Output the material word for word. Leave each picture out.

○ ○ ○ ○

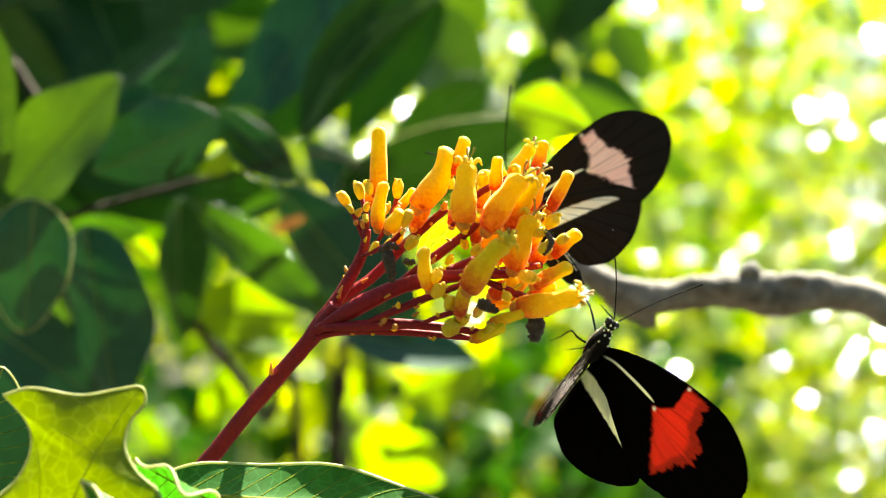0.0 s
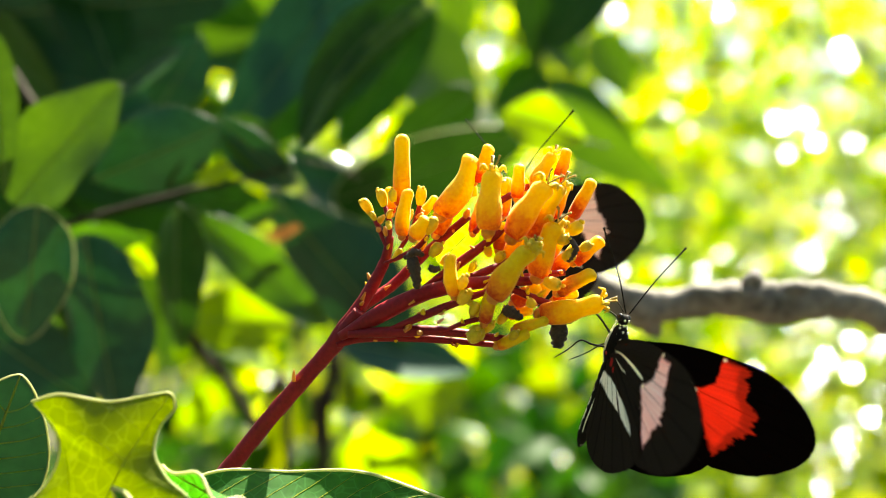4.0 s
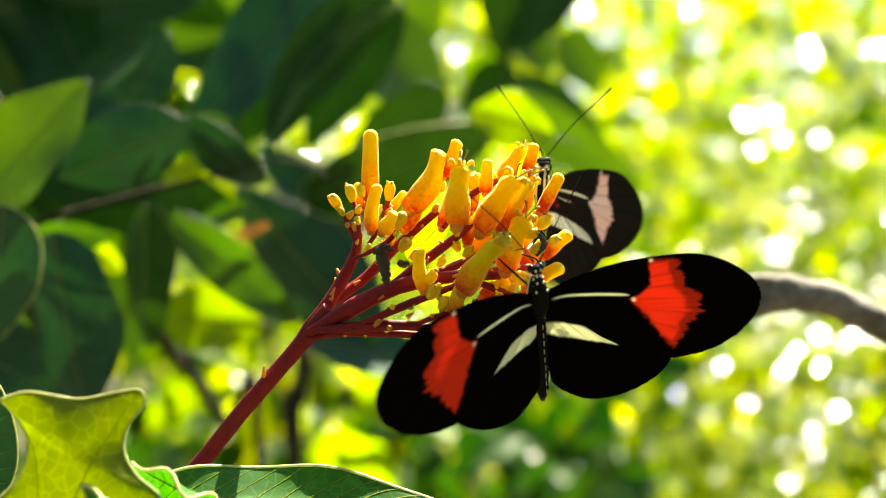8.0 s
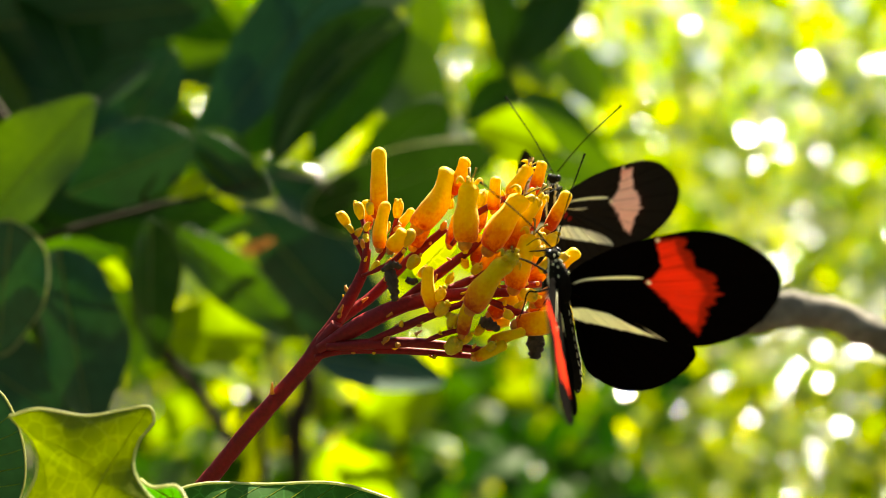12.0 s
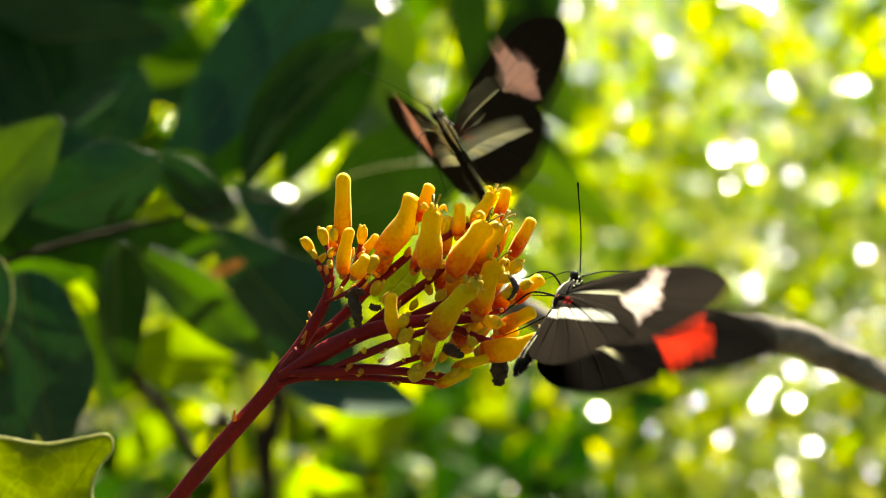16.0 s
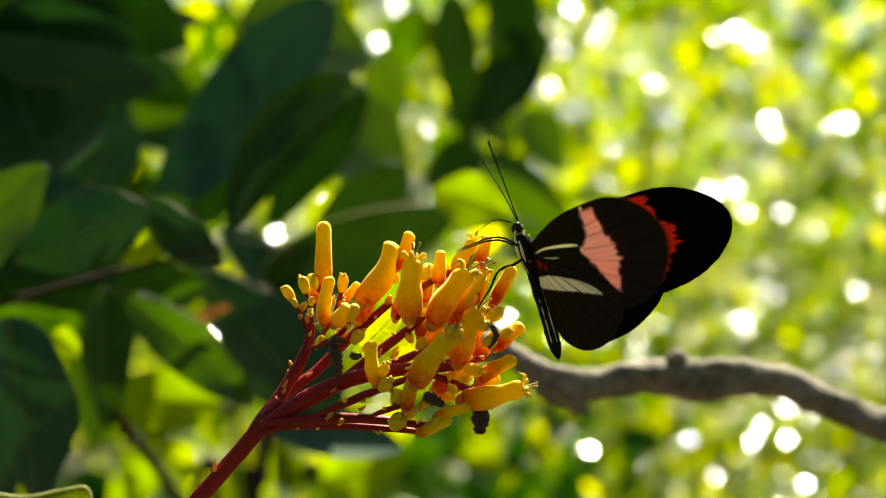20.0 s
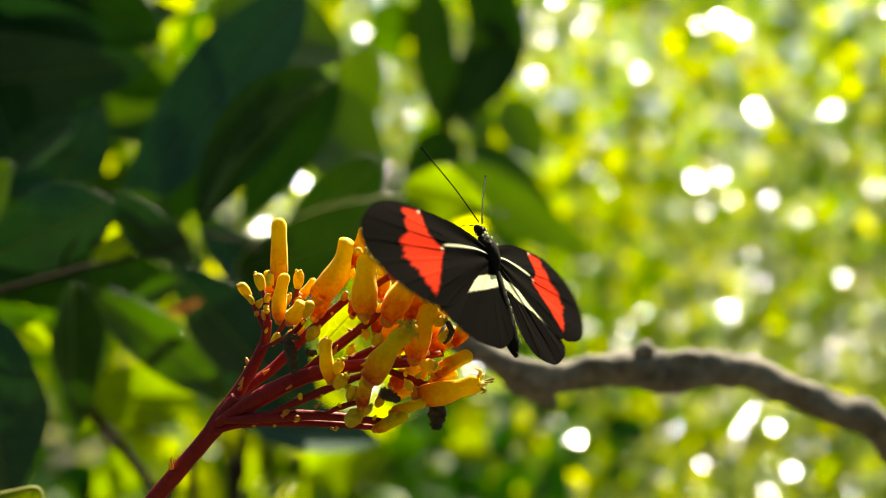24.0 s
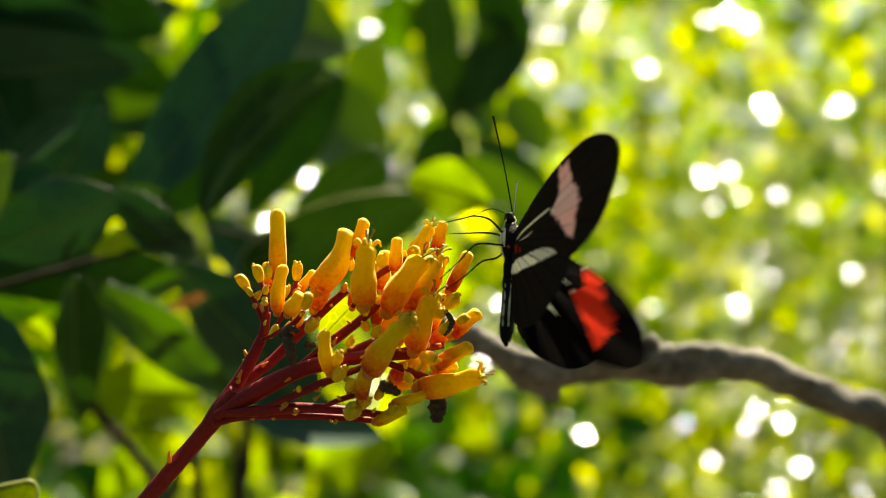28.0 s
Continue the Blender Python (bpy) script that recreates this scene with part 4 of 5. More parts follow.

○ ○ ○ ○

OUTPUT FOR THIS EXERCISE =>
0.0 s
4.0 s
8.0 s
12.0 s
16.0 s
20.0 s
24.0 s
28.0 s
Continue the Blender Python (bpy) script that recreates this scene with part 4 of 5. More parts follow.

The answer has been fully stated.